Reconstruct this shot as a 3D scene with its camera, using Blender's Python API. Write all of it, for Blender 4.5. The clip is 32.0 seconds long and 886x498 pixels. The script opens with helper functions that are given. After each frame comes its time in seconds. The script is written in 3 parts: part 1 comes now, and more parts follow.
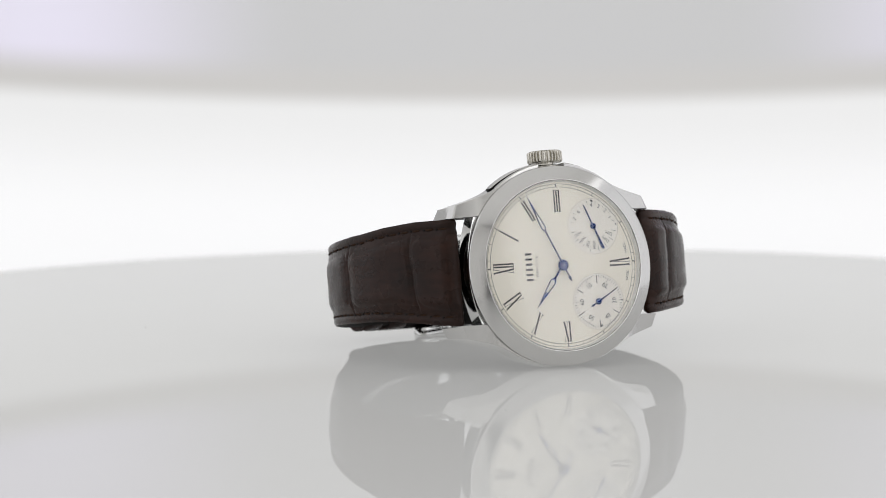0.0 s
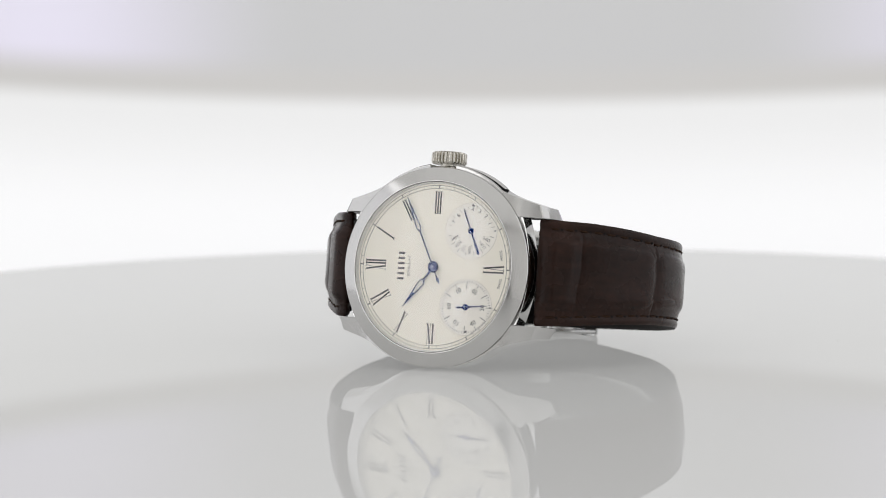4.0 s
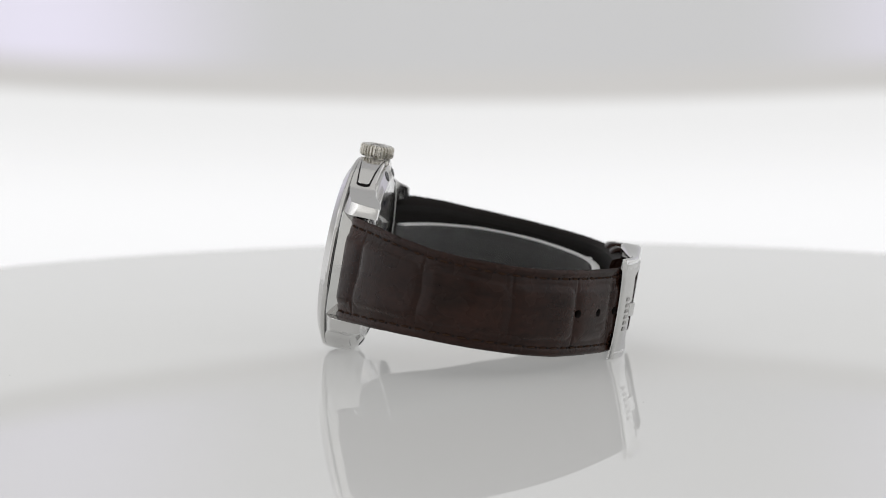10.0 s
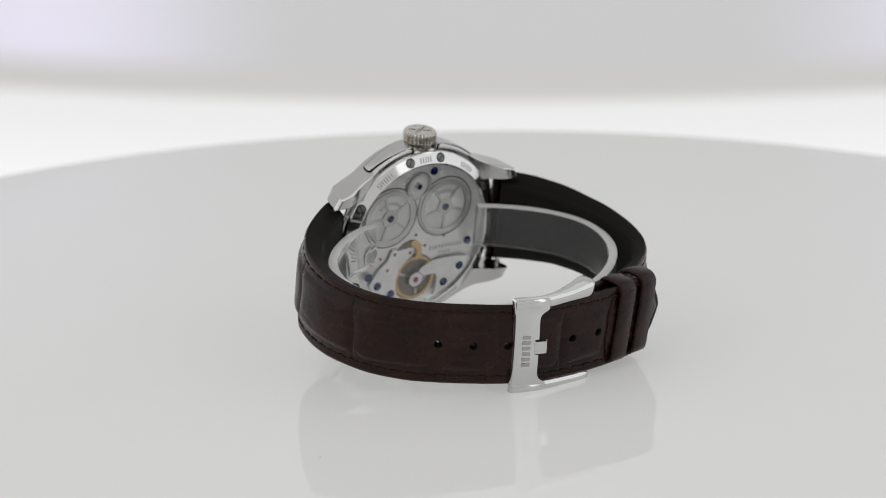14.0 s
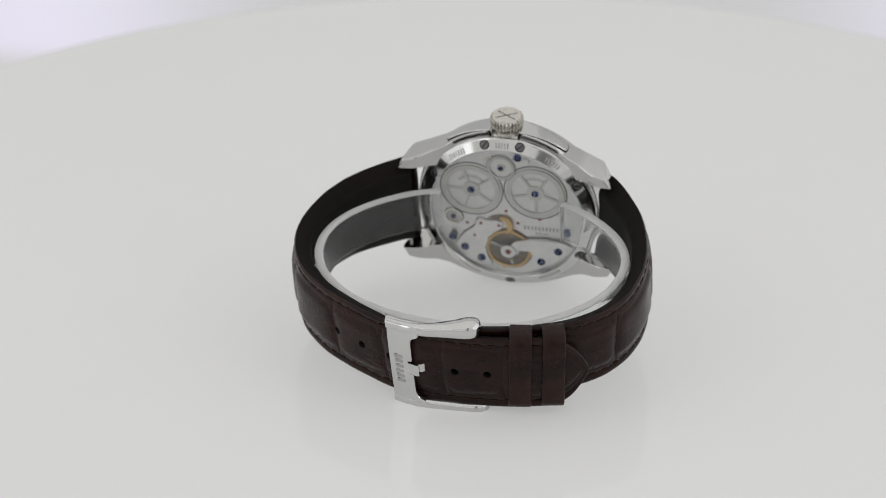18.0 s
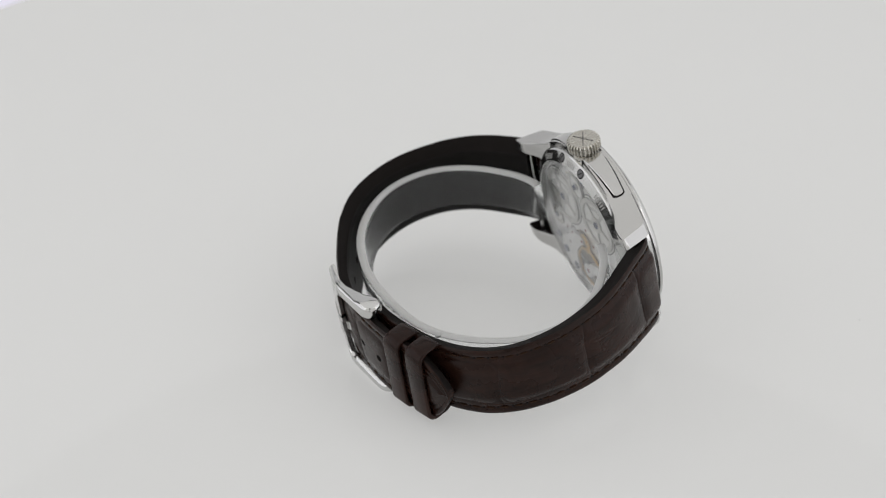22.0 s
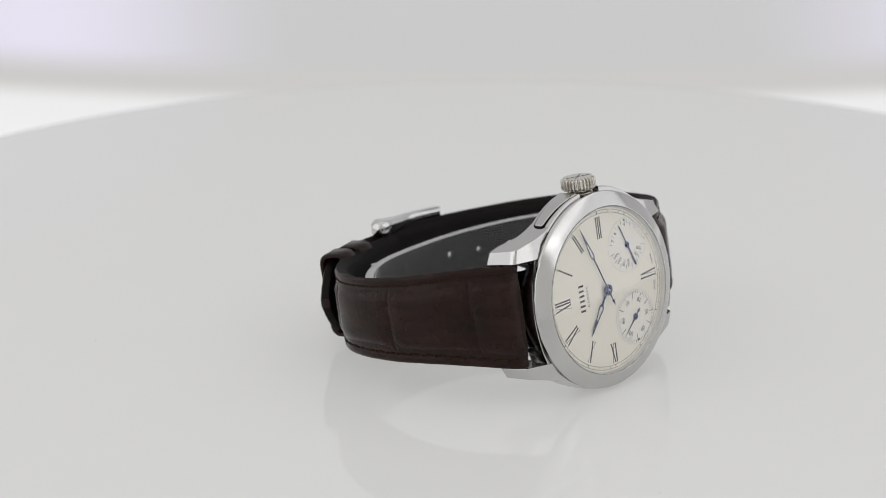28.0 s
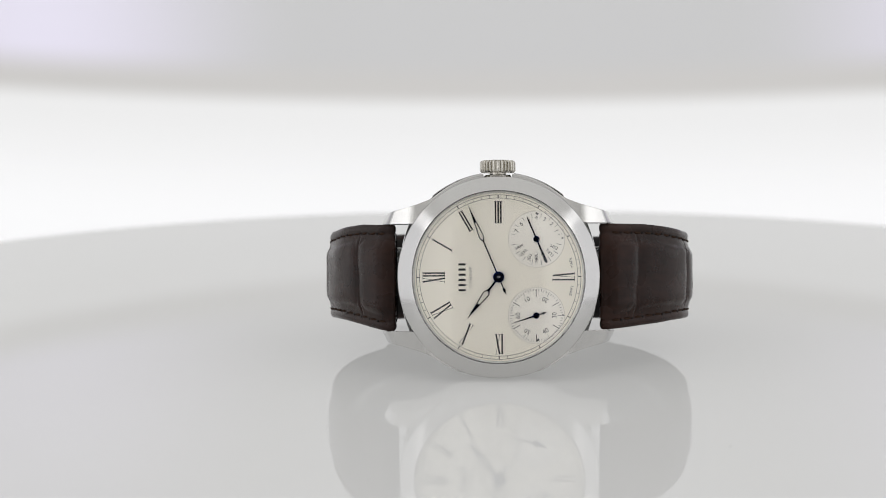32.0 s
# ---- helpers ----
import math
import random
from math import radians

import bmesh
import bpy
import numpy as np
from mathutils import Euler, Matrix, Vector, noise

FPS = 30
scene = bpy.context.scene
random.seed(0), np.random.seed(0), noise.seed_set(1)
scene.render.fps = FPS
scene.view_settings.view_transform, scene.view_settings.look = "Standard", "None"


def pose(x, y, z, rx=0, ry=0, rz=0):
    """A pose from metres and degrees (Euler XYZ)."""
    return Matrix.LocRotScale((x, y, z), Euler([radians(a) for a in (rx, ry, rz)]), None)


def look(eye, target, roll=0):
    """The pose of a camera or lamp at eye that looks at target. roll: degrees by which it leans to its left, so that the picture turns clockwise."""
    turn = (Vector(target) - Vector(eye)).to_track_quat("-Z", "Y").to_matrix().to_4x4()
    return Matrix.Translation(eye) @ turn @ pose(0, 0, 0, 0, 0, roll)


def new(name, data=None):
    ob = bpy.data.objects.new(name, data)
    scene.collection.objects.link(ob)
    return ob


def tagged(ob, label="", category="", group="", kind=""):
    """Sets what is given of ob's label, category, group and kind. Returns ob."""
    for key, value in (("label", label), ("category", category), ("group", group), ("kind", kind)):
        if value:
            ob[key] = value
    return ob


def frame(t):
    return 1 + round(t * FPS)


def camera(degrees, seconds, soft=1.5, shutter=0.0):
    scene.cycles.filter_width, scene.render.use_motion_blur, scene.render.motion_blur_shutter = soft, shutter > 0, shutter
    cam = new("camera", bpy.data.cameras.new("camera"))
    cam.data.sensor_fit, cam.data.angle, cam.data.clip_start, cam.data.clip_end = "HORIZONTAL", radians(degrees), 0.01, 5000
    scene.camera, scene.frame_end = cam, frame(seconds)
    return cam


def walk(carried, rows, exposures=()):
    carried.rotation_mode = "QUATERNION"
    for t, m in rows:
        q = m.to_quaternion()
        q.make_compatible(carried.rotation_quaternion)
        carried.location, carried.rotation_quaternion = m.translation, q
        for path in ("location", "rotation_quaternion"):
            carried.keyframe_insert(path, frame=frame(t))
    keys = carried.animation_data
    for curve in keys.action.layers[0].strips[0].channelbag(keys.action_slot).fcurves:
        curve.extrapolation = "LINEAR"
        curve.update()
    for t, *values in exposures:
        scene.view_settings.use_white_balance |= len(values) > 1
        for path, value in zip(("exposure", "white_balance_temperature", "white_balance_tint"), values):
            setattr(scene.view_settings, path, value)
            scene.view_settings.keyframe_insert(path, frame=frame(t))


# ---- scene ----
# Plan: a wristwatch lies on its side on a round white turntable that turns; a swing arm carries
# the camera and, opposite to it, a curved backdrop, up and down about a level axis.

cam = camera(16.88, 32.0, soft=0.9)
# a small aperture, focused on the watch
cam.data.dof.use_dof, cam.data.dof.focus_distance, cam.data.dof.aperture_fstop = True, 0.572, 21.0
AXIS_Y, AXIS_Z = 0.00256, 0.01345          # the swing arm's axis, over the turntable
REACH, SHIFT, LIFT = 0.6, -0.00924, 0.00635   # the camera's place on the arm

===

Brief: Without the pictures, repeat the listing above exactly.

Result for this exercise:
Reconstruct this shot as a 3D scene with its camera, using Blender's Python API. Write all of it, for Blender 4.5. The clip is 32.0 seconds long and 886x498 pixels. The script opens with helper functions that are given. After each frame comes its time in seconds. The script is written in 3 parts: part 1 comes now, and more parts follow.
0.0 s
4.0 s
10.0 s
14.0 s
18.0 s
22.0 s
28.0 s
32.0 s
# ---- helpers ----
import math
import random
from math import radians

import bmesh
import bpy
import numpy as np
from mathutils import Euler, Matrix, Vector, noise

FPS = 30
scene = bpy.context.scene
random.seed(0), np.random.seed(0), noise.seed_set(1)
scene.render.fps = FPS
scene.view_settings.view_transform, scene.view_settings.look = "Standard", "None"


def pose(x, y, z, rx=0, ry=0, rz=0):
    """A pose from metres and degrees (Euler XYZ)."""
    return Matrix.LocRotScale((x, y, z), Euler([radians(a) for a in (rx, ry, rz)]), None)


def look(eye, target, roll=0):
    """The pose of a camera or lamp at eye that looks at target. roll: degrees by which it leans to its left, so that the picture turns clockwise."""
    turn = (Vector(target) - Vector(eye)).to_track_quat("-Z", "Y").to_matrix().to_4x4()
    return Matrix.Translation(eye) @ turn @ pose(0, 0, 0, 0, 0, roll)


def new(name, data=None):
    ob = bpy.data.objects.new(name, data)
    scene.collection.objects.link(ob)
    return ob


def tagged(ob, label="", category="", group="", kind=""):
    """Sets what is given of ob's label, category, group and kind. Returns ob."""
    for key, value in (("label", label), ("category", category), ("group", group), ("kind", kind)):
        if value:
            ob[key] = value
    return ob


def frame(t):
    return 1 + round(t * FPS)


def camera(degrees, seconds, soft=1.5, shutter=0.0):
    scene.cycles.filter_width, scene.render.use_motion_blur, scene.render.motion_blur_shutter = soft, shutter > 0, shutter
    cam = new("camera", bpy.data.cameras.new("camera"))
    cam.data.sensor_fit, cam.data.angle, cam.data.clip_start, cam.data.clip_end = "HORIZONTAL", radians(degrees), 0.01, 5000
    scene.camera, scene.frame_end = cam, frame(seconds)
    return cam


def walk(carried, rows, exposures=()):
    carried.rotation_mode = "QUATERNION"
    for t, m in rows:
        q = m.to_quaternion()
        q.make_compatible(carried.rotation_quaternion)
        carried.location, carried.rotation_quaternion = m.translation, q
        for path in ("location", "rotation_quaternion"):
            carried.keyframe_insert(path, frame=frame(t))
    keys = carried.animation_data
    for curve in keys.action.layers[0].strips[0].channelbag(keys.action_slot).fcurves:
        curve.extrapolation = "LINEAR"
        curve.update()
    for t, *values in exposures:
        scene.view_settings.use_white_balance |= len(values) > 1
        for path, value in zip(("exposure", "white_balance_temperature", "white_balance_tint"), values):
            setattr(scene.view_settings, path, value)
            scene.view_settings.keyframe_insert(path, frame=frame(t))


# ---- scene ----
# Plan: a wristwatch lies on its side on a round white turntable that turns; a swing arm carries
# the camera and, opposite to it, a curved backdrop, up and down about a level axis.

cam = camera(16.88, 32.0, soft=0.9)
# a small aperture, focused on the watch
cam.data.dof.use_dof, cam.data.dof.focus_distance, cam.data.dof.aperture_fstop = True, 0.572, 21.0
AXIS_Y, AXIS_Z = 0.00256, 0.01345          # the swing arm's axis, over the turntable
REACH, SHIFT, LIFT = 0.6, -0.00924, 0.00635   # the camera's place on the arm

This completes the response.